- _Aim_
Reproduce all the material exactly, minus any pictures it holds.

- _Data excerpt_
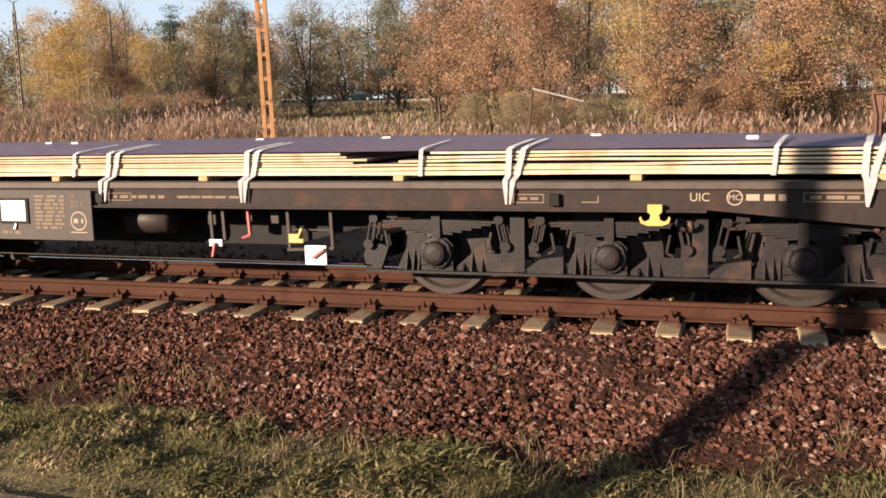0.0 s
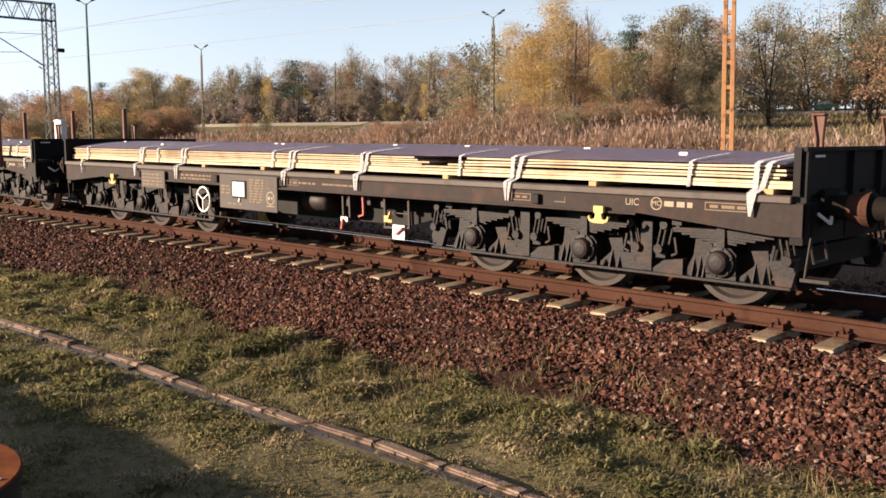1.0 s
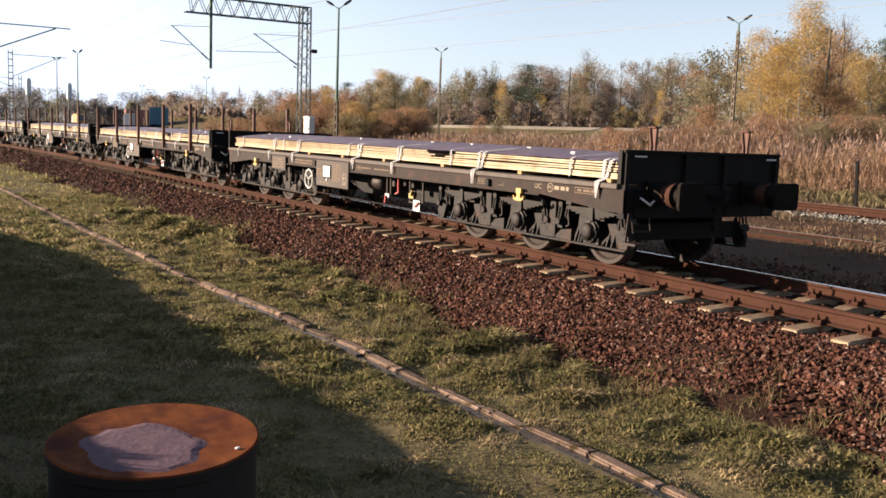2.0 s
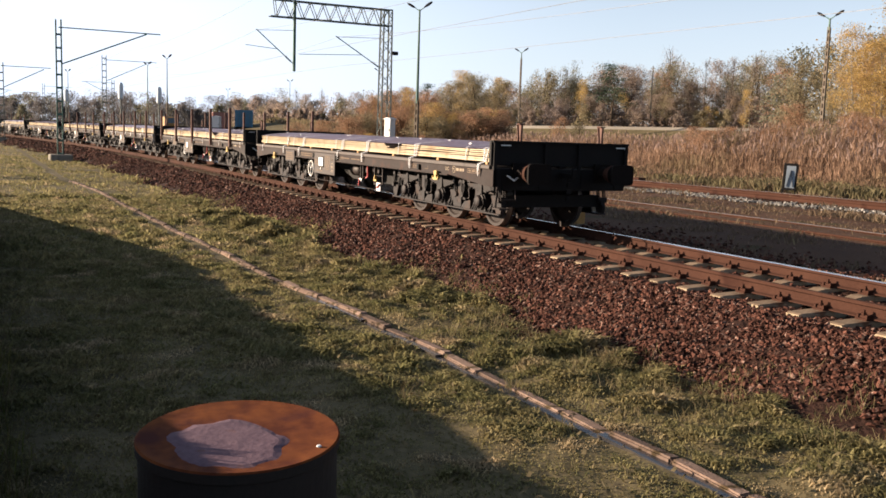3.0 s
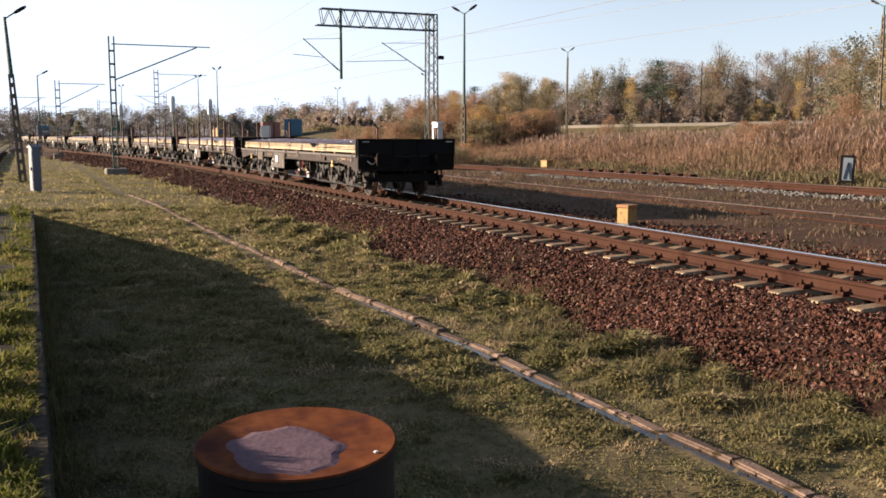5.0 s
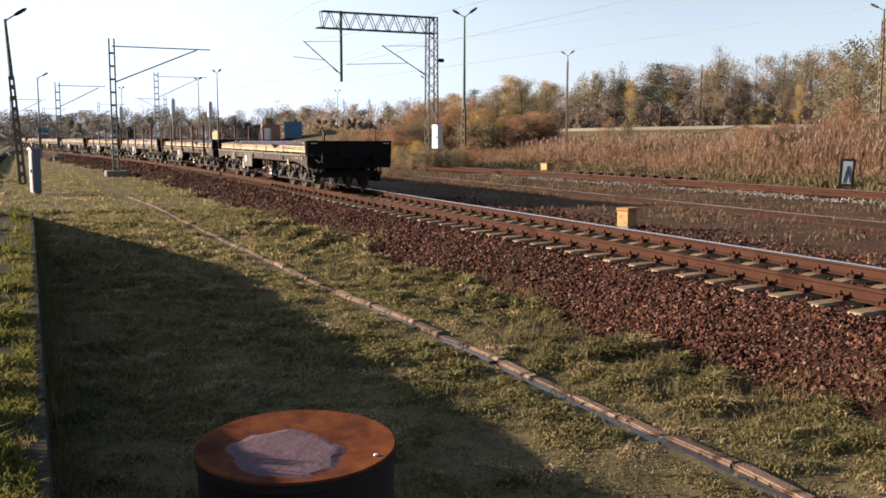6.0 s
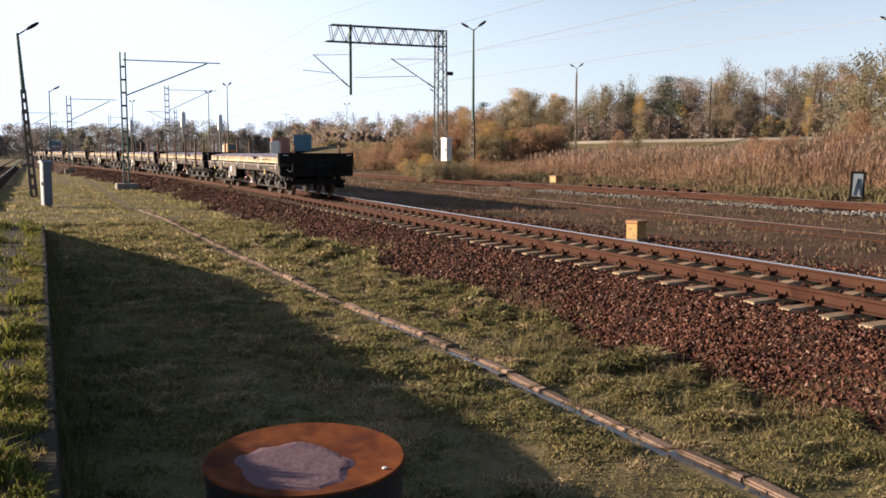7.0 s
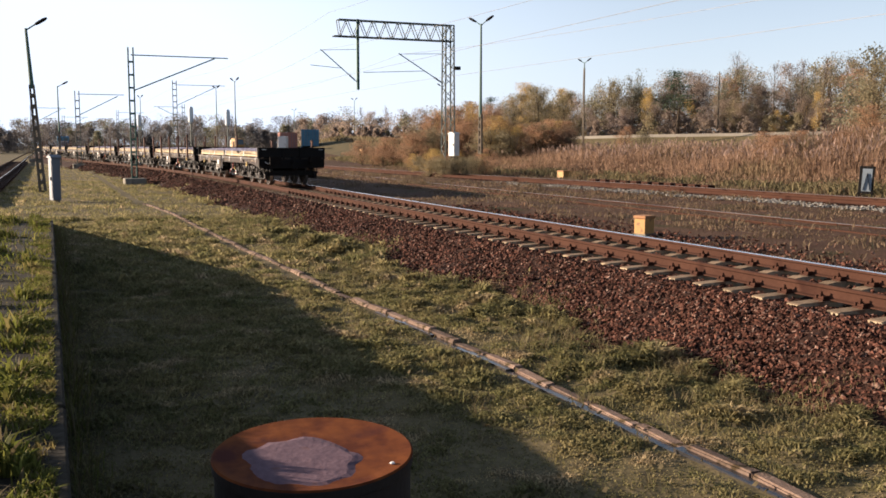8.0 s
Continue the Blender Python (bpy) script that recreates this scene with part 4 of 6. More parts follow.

- _Expected output_
0.0 s
1.0 s
2.0 s
3.0 s
5.0 s
6.0 s
7.0 s
8.0 s
Continue the Blender Python (bpy) script that recreates this scene with part 4 of 6. More parts follow.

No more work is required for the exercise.